### Your goal
Can you transcribe every line exactly and leave the pictures behind?

══ Recorded information

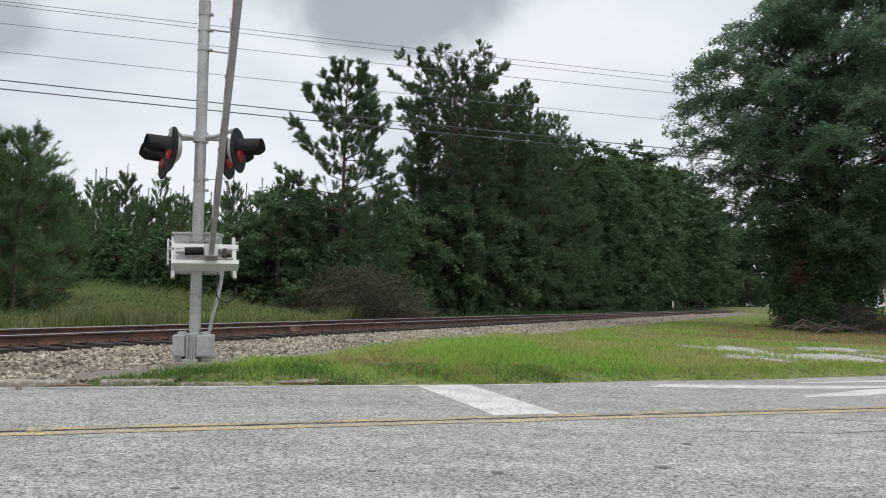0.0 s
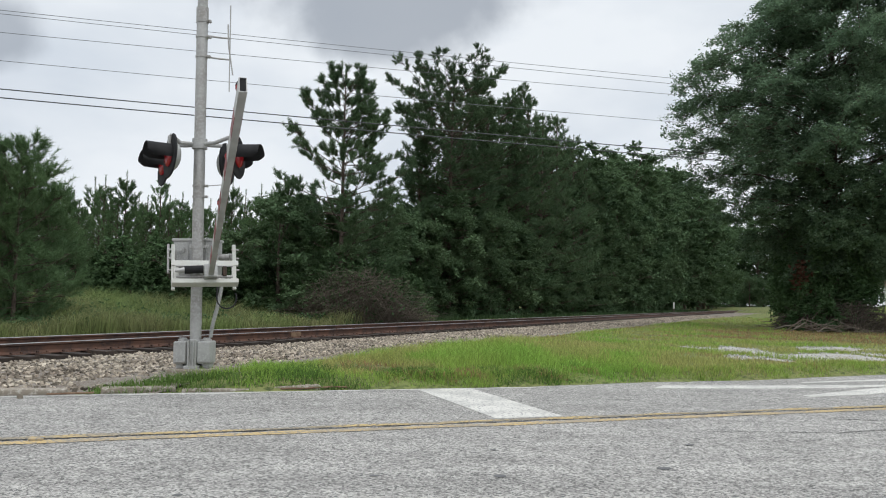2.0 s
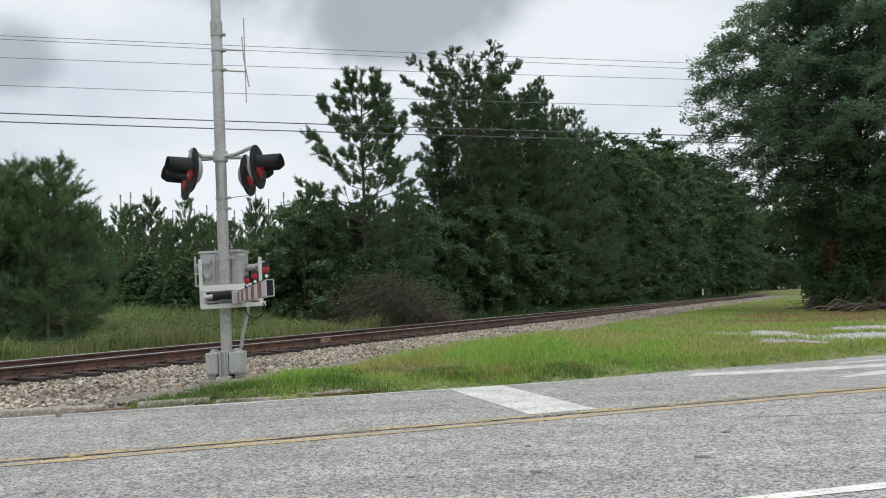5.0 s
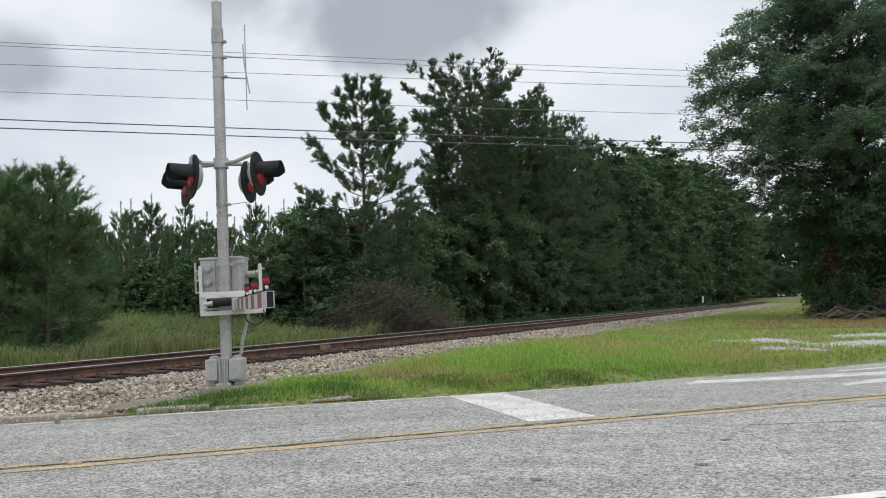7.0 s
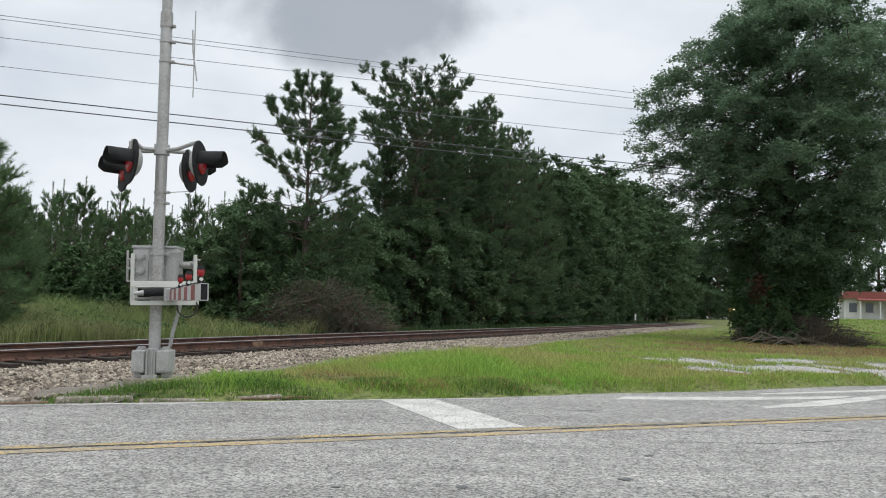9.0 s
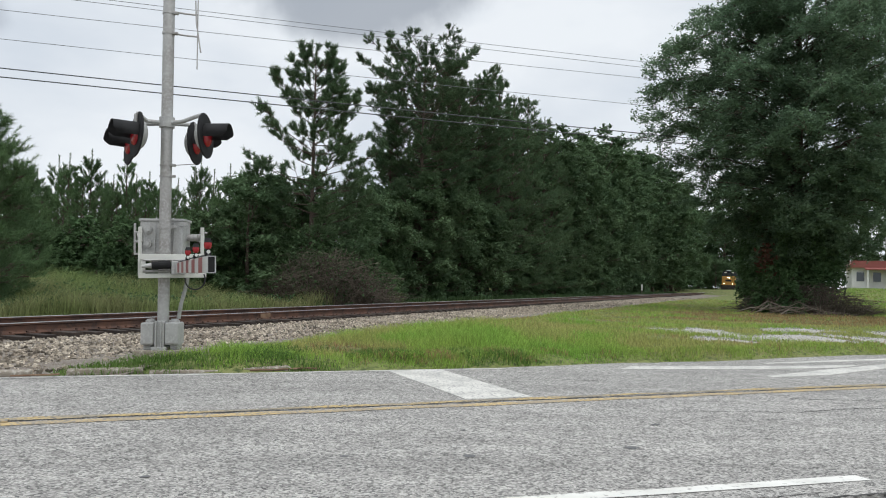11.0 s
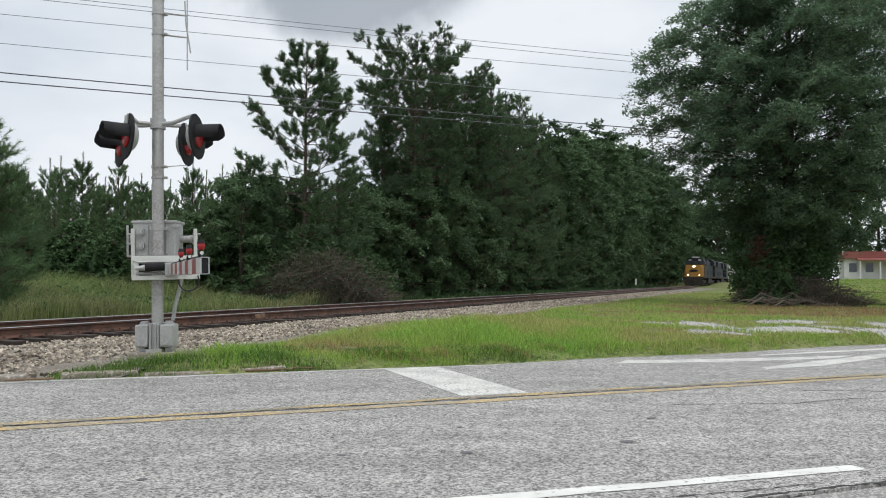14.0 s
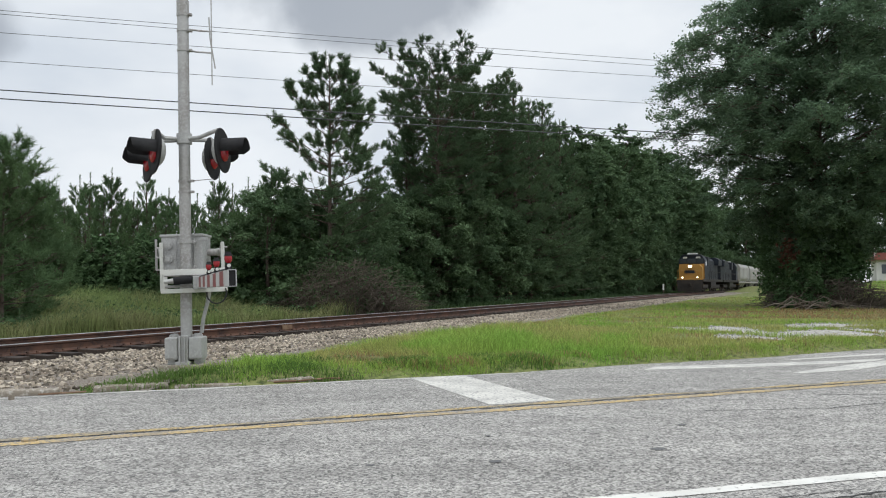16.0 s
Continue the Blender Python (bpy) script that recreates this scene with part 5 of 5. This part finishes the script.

════

### Task output
0.0 s
2.0 s
5.0 s
7.0 s
9.0 s
11.0 s
14.0 s
16.0 s
Continue the Blender Python (bpy) script that recreates this scene with part 5 of 5. This part finishes the script.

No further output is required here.